9th Circuit: California’s Strict Independent-Contractor Test Applies Retroactively, SHRM, ft. Katherine Catlos
Katherine S. Catlos, partner in Kaufman Dolowich & Voluck LLP, San Francisco, and Chief Diversity & Inclusion Officer, was quoted in SHRM’s article by Lisa Nagele-Piazza on May 6, 2019.
The 9th U.S. Circuit Court of Appeals dealt a blow to employers by ruling that California’s stringent new “ABC” test for determining whether a worker is an employee or an independent contractor applies retroactively.
“This is a significant case,” said Katherine Catlos, an attorney with Kaufman Dolowich & Voluck in San Francisco. She noted that the decision will likely be appealed.
The ruling comes several days after the U.S. Department of Labor issued an employer-friendly opinion letter stating that some gig-economy workers can be properly classified as independent contractors under federal law. But many employment laws are state-based and businesses must follow state standards under those laws.
Misclassification claims are a frequent source of litigation because employees are entitled to minimum wage, overtime pay and other benefits that are not afforded to independent contractors.
Applying the ABC Test
The 9th Circuit provided guidelines to use when evaluating the ABC test. For example, for Prong B, the court discussed what the hiring entity needs to prove in order to establish that a worker was not performing tasks that are a part of the company’s usual course of business.
“The court suggested a ‘follow-the-money’ approach for Prong B,” Catlos said. Is the hiring entity’s financial gain dependent on the tasks the worker performs? The lower the financial impact, the more likely a court will find in favor of independent-contractor status, she noted.
In Dynamex, the California Supreme Court used the example of a retail store hiring a plumber to repair a bathroom leak. The plumber provides “incidental services for otherwise unrelated businesses” and may be properly classified as an independent contractor. However, the state high court said, when a bakery hires cake decorators to regularly work on its custom-designed cakes, the workers are performing tasks that are part of the company’s usual business operation.

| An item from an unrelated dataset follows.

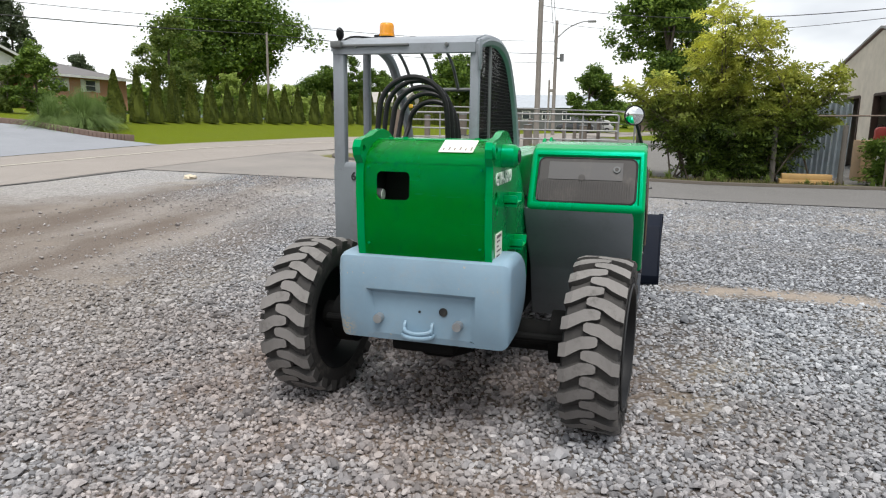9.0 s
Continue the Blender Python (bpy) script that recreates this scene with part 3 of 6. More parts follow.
# counterweight
bm = fresh()
CW = [(1.688, 0.60), (1.690, 0.82), (1.702, 0.868), (1.74, 0.884), (1.93, 0.887), (1.995, 0.876), (2.05, 0.85), (2.095, 0.81), (2.125, 0.76), (2.137, 0.70), (2.13, 0.645), (2.105, 0.60), (2.06, 0.56), (1.98, 0.515), (1.92, 0.494), (1.72, 0.492)]
prism(bm, CW, "y", 3.10, 3.885)
bm.normal_update()
bmesh.ops.bevel(bm, geom=[e for e in bm.edges if abs(e.verts[0].co.y - e.verts[1].co.y) < 1e-5], offset=0.042, segments=5, affect="EDGES", profile=0.5, clamp_overlap=True)
for no, co in (((0, 1, 0), (0, 3.245, 0)), ((0, 1, 0), (0, 3.745, 0)), ((0, 0, 1), (0, 0, 0.728)), ((0, 0, 1), (0, 0, 0.512))):
    bmesh.ops.bisect_plane(bm, geom=bm.verts[:] + bm.edges[:] + bm.faces[:], plane_co=co, plane_no=no)
bm.normal_update()
sel = [f for f in bm.faces if f.normal.x < -0.5 and 3.245 < f.calc_center_median().y < 3.745 and 0.5 < f.calc_center_median().z < 0.728]
bmesh.ops.inset_region(bm, faces=sel, thickness=0.03, depth=-0.032)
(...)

The 9th Circuit decision provides guidance to franchisors—but it is also informative for any businesses that hire independent contracts, including those in the gig economy, Catlos said. Current franchisors and all entities who use independent contractors should review their contracts and audit their “on the ground” practices to ensure workers are truly independent contractors in light of the court’s guideposts and observations, she added.